## PROBLEM STATEMENT
Return all the data below as it stands, minus the pictures.

═════ PROVIDED DATA ═════

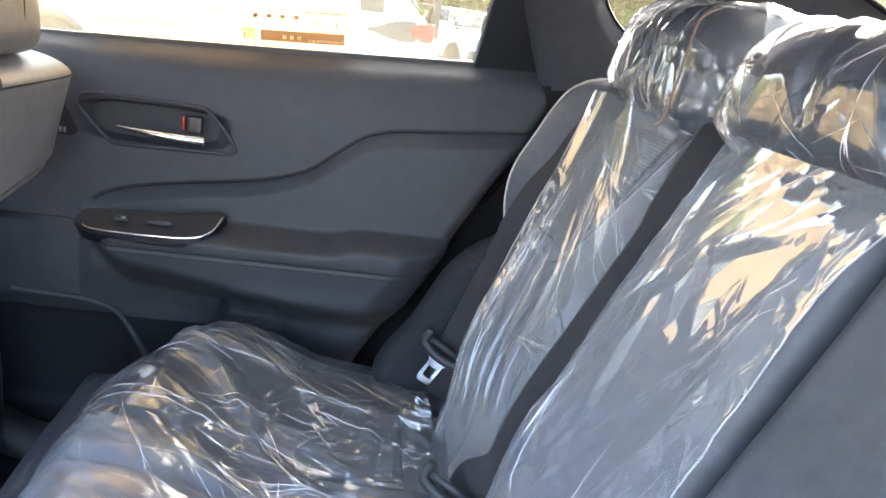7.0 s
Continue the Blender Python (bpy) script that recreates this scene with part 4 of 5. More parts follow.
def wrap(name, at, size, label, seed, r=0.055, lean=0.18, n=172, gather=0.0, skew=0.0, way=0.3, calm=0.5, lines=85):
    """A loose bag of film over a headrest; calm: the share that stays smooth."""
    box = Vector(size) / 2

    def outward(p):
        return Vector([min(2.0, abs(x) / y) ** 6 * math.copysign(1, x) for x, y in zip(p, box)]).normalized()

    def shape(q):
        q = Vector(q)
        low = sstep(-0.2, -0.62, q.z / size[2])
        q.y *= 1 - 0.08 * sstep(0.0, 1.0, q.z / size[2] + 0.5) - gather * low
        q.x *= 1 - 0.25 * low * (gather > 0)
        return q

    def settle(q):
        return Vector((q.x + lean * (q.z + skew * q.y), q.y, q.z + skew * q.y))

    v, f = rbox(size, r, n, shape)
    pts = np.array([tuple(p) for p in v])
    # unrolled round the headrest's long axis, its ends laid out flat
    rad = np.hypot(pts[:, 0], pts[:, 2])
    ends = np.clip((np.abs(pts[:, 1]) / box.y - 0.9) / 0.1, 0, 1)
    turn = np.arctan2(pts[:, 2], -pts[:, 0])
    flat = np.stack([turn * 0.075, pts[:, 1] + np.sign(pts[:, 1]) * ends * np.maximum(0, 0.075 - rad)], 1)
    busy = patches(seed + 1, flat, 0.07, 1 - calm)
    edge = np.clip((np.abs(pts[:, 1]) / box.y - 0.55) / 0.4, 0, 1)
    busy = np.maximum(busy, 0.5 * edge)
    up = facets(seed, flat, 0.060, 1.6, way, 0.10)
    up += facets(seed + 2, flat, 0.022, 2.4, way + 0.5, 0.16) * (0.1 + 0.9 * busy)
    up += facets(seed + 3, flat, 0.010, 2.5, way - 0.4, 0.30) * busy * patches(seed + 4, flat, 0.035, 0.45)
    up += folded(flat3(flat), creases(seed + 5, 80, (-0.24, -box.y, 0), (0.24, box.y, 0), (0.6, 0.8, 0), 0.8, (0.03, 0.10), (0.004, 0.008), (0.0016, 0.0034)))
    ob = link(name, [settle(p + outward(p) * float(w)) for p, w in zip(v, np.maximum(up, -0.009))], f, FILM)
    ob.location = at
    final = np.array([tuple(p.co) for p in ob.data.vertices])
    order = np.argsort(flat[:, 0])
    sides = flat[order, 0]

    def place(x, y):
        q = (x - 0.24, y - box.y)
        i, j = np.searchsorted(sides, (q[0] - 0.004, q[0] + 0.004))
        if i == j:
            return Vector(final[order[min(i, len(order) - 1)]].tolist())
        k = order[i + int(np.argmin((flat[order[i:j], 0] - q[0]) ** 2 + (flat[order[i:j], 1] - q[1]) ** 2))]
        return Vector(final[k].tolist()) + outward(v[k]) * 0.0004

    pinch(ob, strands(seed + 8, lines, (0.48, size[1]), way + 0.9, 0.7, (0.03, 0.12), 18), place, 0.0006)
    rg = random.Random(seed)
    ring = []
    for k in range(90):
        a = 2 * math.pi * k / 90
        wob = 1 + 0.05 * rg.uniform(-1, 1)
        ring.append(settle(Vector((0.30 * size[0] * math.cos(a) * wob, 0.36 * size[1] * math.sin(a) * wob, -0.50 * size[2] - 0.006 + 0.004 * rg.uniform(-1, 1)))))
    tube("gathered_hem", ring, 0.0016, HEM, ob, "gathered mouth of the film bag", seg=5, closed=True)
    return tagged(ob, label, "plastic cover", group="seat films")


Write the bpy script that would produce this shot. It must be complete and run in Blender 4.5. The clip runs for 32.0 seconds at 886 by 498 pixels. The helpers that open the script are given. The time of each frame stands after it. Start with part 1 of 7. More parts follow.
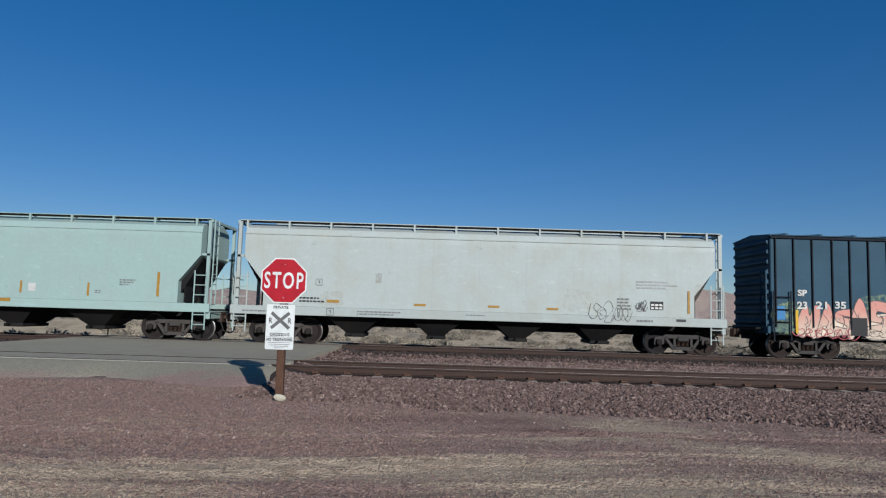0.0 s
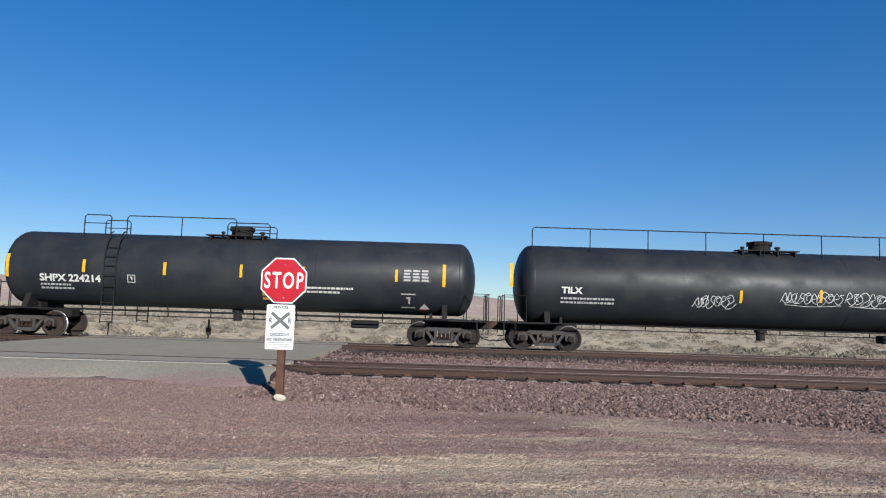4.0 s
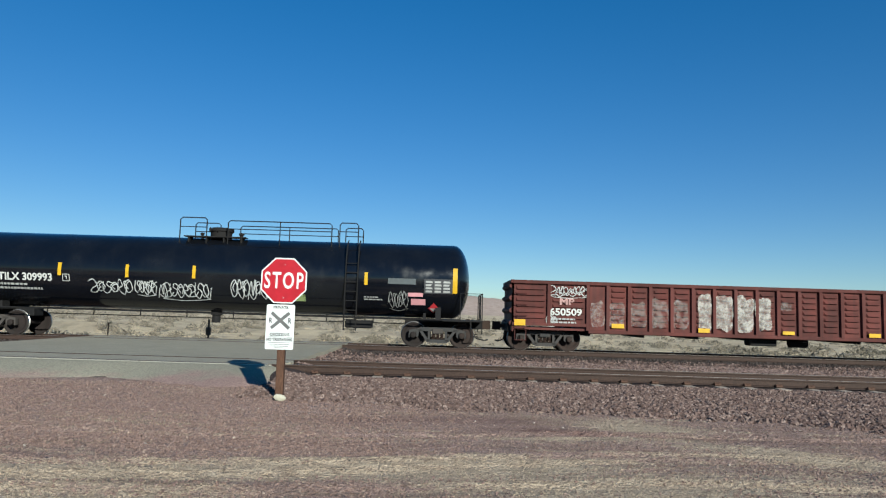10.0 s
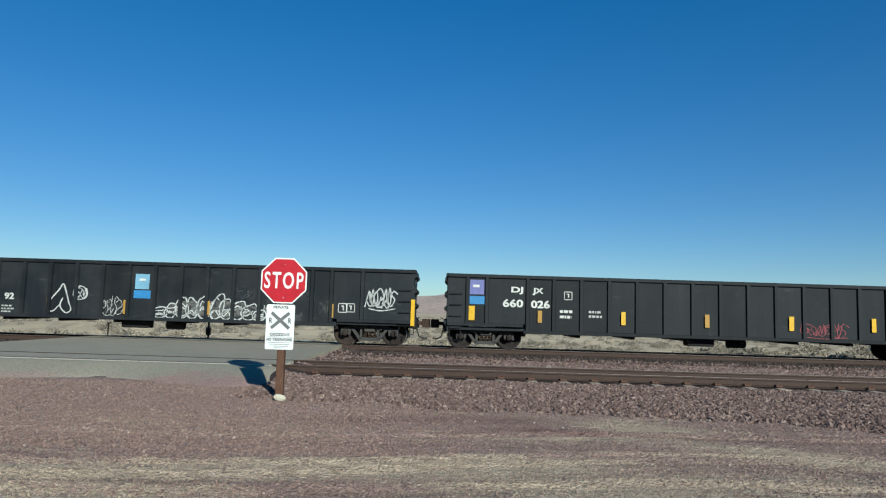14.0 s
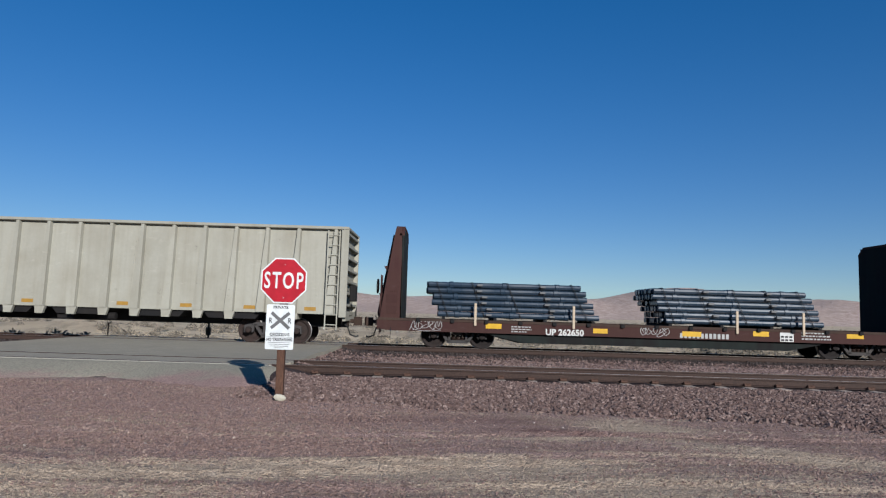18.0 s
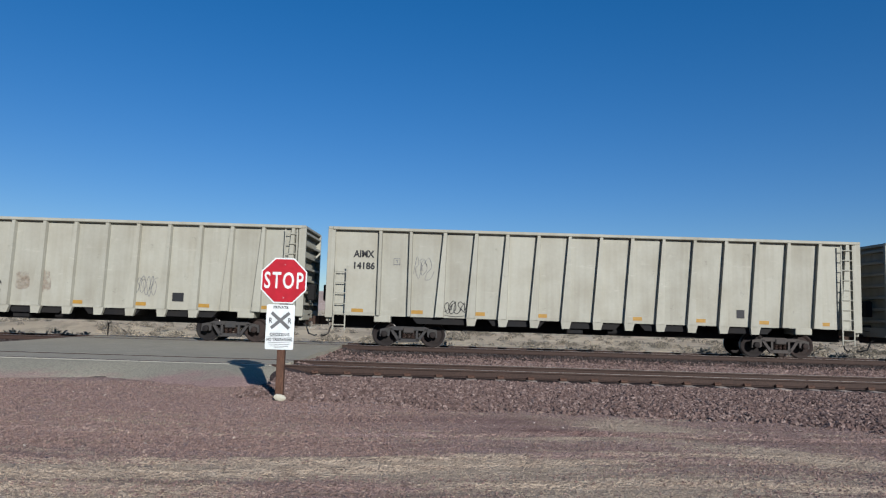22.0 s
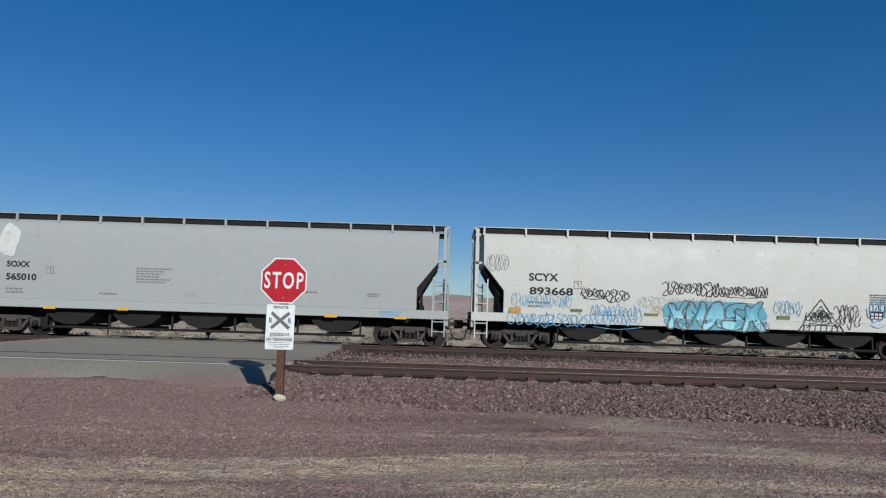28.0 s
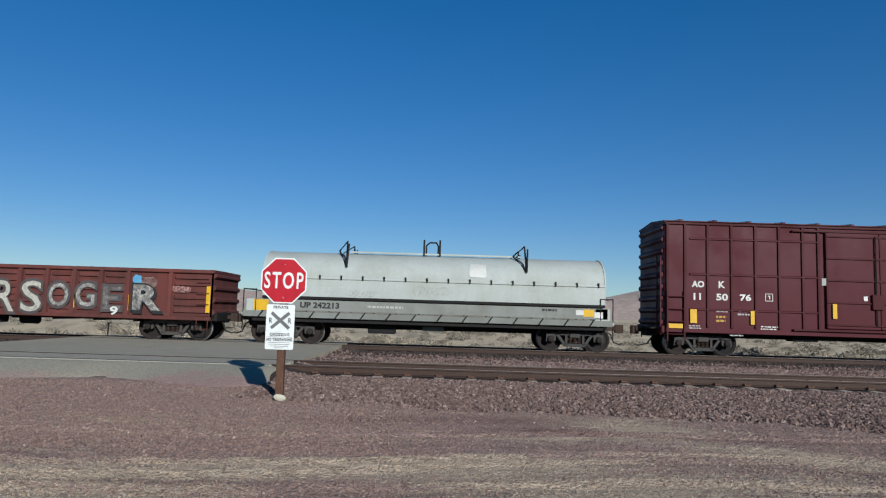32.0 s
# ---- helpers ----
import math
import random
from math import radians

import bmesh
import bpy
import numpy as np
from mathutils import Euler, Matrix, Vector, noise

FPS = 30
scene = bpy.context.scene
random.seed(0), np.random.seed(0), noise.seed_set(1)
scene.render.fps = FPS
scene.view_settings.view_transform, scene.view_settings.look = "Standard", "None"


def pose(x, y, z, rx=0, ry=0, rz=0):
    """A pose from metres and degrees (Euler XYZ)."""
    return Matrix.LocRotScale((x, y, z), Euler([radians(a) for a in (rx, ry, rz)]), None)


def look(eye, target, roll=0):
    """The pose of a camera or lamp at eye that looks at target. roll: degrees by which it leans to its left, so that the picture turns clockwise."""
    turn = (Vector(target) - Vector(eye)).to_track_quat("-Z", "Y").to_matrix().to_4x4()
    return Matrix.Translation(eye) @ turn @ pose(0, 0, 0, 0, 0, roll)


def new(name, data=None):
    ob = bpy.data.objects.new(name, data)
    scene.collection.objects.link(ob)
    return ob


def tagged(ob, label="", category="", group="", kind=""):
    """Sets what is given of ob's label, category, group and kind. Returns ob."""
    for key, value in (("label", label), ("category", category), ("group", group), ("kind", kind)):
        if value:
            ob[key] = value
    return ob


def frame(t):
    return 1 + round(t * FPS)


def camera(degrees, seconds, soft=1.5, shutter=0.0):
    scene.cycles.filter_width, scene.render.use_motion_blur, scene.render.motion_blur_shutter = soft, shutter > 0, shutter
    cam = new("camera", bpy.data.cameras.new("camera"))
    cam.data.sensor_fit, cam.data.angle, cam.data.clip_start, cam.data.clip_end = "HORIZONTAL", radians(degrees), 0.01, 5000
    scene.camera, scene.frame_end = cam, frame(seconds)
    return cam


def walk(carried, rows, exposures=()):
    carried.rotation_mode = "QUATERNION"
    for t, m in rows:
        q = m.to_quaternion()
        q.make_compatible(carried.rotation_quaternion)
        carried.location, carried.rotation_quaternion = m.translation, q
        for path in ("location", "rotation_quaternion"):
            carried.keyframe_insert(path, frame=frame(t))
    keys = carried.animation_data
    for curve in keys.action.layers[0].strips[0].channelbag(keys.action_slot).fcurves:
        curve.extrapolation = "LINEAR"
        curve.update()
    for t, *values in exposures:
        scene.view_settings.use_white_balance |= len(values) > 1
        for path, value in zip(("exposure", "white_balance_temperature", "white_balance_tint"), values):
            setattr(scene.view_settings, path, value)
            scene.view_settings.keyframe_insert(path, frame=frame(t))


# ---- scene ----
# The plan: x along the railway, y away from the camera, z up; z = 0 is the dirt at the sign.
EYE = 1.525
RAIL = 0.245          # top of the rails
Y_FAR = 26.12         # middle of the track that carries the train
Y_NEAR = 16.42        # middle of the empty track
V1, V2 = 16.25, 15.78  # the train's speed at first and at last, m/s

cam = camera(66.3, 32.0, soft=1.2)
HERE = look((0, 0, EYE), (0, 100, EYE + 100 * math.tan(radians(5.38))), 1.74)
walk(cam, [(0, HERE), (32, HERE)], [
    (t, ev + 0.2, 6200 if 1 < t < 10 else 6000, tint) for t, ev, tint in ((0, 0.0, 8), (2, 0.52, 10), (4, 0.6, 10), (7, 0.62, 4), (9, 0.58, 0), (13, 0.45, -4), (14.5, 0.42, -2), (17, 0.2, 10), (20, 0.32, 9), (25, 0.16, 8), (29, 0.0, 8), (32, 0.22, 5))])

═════

## FINAL RESULT
7.0 s
Continue the Blender Python (bpy) script that recreates this scene with part 4 of 5. More parts follow.
def wrap(name, at, size, label, seed, r=0.055, lean=0.18, n=172, gather=0.0, skew=0.0, way=0.3, calm=0.5, lines=85):
    """A loose bag of film over a headrest; calm: the share that stays smooth."""
    box = Vector(size) / 2

    def outward(p):
        return Vector([min(2.0, abs(x) / y) ** 6 * math.copysign(1, x) for x, y in zip(p, box)]).normalized()

    def shape(q):
        q = Vector(q)
        low = sstep(-0.2, -0.62, q.z / size[2])
        q.y *= 1 - 0.08 * sstep(0.0, 1.0, q.z / size[2] + 0.5) - gather * low
        q.x *= 1 - 0.25 * low * (gather > 0)
        return q

    def settle(q):
        return Vector((q.x + lean * (q.z + skew * q.y), q.y, q.z + skew * q.y))

    v, f = rbox(size, r, n, shape)
    pts = np.array([tuple(p) for p in v])
    # unrolled round the headrest's long axis, its ends laid out flat
    rad = np.hypot(pts[:, 0], pts[:, 2])
    ends = np.clip((np.abs(pts[:, 1]) / box.y - 0.9) / 0.1, 0, 1)
    turn = np.arctan2(pts[:, 2], -pts[:, 0])
    flat = np.stack([turn * 0.075, pts[:, 1] + np.sign(pts[:, 1]) * ends * np.maximum(0, 0.075 - rad)], 1)
    busy = patches(seed + 1, flat, 0.07, 1 - calm)
    edge = np.clip((np.abs(pts[:, 1]) / box.y - 0.55) / 0.4, 0, 1)
    busy = np.maximum(busy, 0.5 * edge)
    up = facets(seed, flat, 0.060, 1.6, way, 0.10)
    up += facets(seed + 2, flat, 0.022, 2.4, way + 0.5, 0.16) * (0.1 + 0.9 * busy)
    up += facets(seed + 3, flat, 0.010, 2.5, way - 0.4, 0.30) * busy * patches(seed + 4, flat, 0.035, 0.45)
    up += folded(flat3(flat), creases(seed + 5, 80, (-0.24, -box.y, 0), (0.24, box.y, 0), (0.6, 0.8, 0), 0.8, (0.03, 0.10), (0.004, 0.008), (0.0016, 0.0034)))
    ob = link(name, [settle(p + outward(p) * float(w)) for p, w in zip(v, np.maximum(up, -0.009))], f, FILM)
    ob.location = at
    final = np.array([tuple(p.co) for p in ob.data.vertices])
    order = np.argsort(flat[:, 0])
    sides = flat[order, 0]

    def place(x, y):
        q = (x - 0.24, y - box.y)
        i, j = np.searchsorted(sides, (q[0] - 0.004, q[0] + 0.004))
        if i == j:
            return Vector(final[order[min(i, len(order) - 1)]].tolist())
        k = order[i + int(np.argmin((flat[order[i:j], 0] - q[0]) ** 2 + (flat[order[i:j], 1] - q[1]) ** 2))]
        return Vector(final[k].tolist()) + outward(v[k]) * 0.0004

    pinch(ob, strands(seed + 8, lines, (0.48, size[1]), way + 0.9, 0.7, (0.03, 0.12), 18), place, 0.0006)
    rg = random.Random(seed)
    ring = []
    for k in range(90):
        a = 2 * math.pi * k / 90
        wob = 1 + 0.05 * rg.uniform(-1, 1)
        ring.append(settle(Vector((0.30 * size[0] * math.cos(a) * wob, 0.36 * size[1] * math.sin(a) * wob, -0.50 * size[2] - 0.006 + 0.004 * rg.uniform(-1, 1)))))
    tube("gathered_hem", ring, 0.0016, HEM, ob, "gathered mouth of the film bag", seg=5, closed=True)
    return tagged(ob, label, "plastic cover", group="seat films")


Write the bpy script that would produce this shot. It must be complete and run in Blender 4.5. The clip runs for 32.0 seconds at 886 by 498 pixels. The helpers that open the script are given. The time of each frame stands after it. Start with part 1 of 7. More parts follow.
0.0 s
4.0 s
10.0 s
14.0 s
18.0 s
22.0 s
28.0 s
32.0 s
# ---- helpers ----
import math
import random
from math import radians

import bmesh
import bpy
import numpy as np
from mathutils import Euler, Matrix, Vector, noise

FPS = 30
scene = bpy.context.scene
random.seed(0), np.random.seed(0), noise.seed_set(1)
scene.render.fps = FPS
scene.view_settings.view_transform, scene.view_settings.look = "Standard", "None"


def pose(x, y, z, rx=0, ry=0, rz=0):
    """A pose from metres and degrees (Euler XYZ)."""
    return Matrix.LocRotScale((x, y, z), Euler([radians(a) for a in (rx, ry, rz)]), None)


def look(eye, target, roll=0):
    """The pose of a camera or lamp at eye that looks at target. roll: degrees by which it leans to its left, so that the picture turns clockwise."""
    turn = (Vector(target) - Vector(eye)).to_track_quat("-Z", "Y").to_matrix().to_4x4()
    return Matrix.Translation(eye) @ turn @ pose(0, 0, 0, 0, 0, roll)


def new(name, data=None):
    ob = bpy.data.objects.new(name, data)
    scene.collection.objects.link(ob)
    return ob


def tagged(ob, label="", category="", group="", kind=""):
    """Sets what is given of ob's label, category, group and kind. Returns ob."""
    for key, value in (("label", label), ("category", category), ("group", group), ("kind", kind)):
        if value:
            ob[key] = value
    return ob


def frame(t):
    return 1 + round(t * FPS)


def camera(degrees, seconds, soft=1.5, shutter=0.0):
    scene.cycles.filter_width, scene.render.use_motion_blur, scene.render.motion_blur_shutter = soft, shutter > 0, shutter
    cam = new("camera", bpy.data.cameras.new("camera"))
    cam.data.sensor_fit, cam.data.angle, cam.data.clip_start, cam.data.clip_end = "HORIZONTAL", radians(degrees), 0.01, 5000
    scene.camera, scene.frame_end = cam, frame(seconds)
    return cam


def walk(carried, rows, exposures=()):
    carried.rotation_mode = "QUATERNION"
    for t, m in rows:
        q = m.to_quaternion()
        q.make_compatible(carried.rotation_quaternion)
        carried.location, carried.rotation_quaternion = m.translation, q
        for path in ("location", "rotation_quaternion"):
            carried.keyframe_insert(path, frame=frame(t))
    keys = carried.animation_data
    for curve in keys.action.layers[0].strips[0].channelbag(keys.action_slot).fcurves:
        curve.extrapolation = "LINEAR"
        curve.update()
    for t, *values in exposures:
        scene.view_settings.use_white_balance |= len(values) > 1
        for path, value in zip(("exposure", "white_balance_temperature", "white_balance_tint"), values):
            setattr(scene.view_settings, path, value)
            scene.view_settings.keyframe_insert(path, frame=frame(t))


# ---- scene ----
# The plan: x along the railway, y away from the camera, z up; z = 0 is the dirt at the sign.
EYE = 1.525
RAIL = 0.245          # top of the rails
Y_FAR = 26.12         # middle of the track that carries the train
Y_NEAR = 16.42        # middle of the empty track
V1, V2 = 16.25, 15.78  # the train's speed at first and at last, m/s

cam = camera(66.3, 32.0, soft=1.2)
HERE = look((0, 0, EYE), (0, 100, EYE + 100 * math.tan(radians(5.38))), 1.74)
walk(cam, [(0, HERE), (32, HERE)], [
    (t, ev + 0.2, 6200 if 1 < t < 10 else 6000, tint) for t, ev, tint in ((0, 0.0, 8), (2, 0.52, 10), (4, 0.6, 10), (7, 0.62, 4), (9, 0.58, 0), (13, 0.45, -4), (14.5, 0.42, -2), (17, 0.2, 10), (20, 0.32, 9), (25, 0.16, 8), (29, 0.0, 8), (32, 0.22, 5))])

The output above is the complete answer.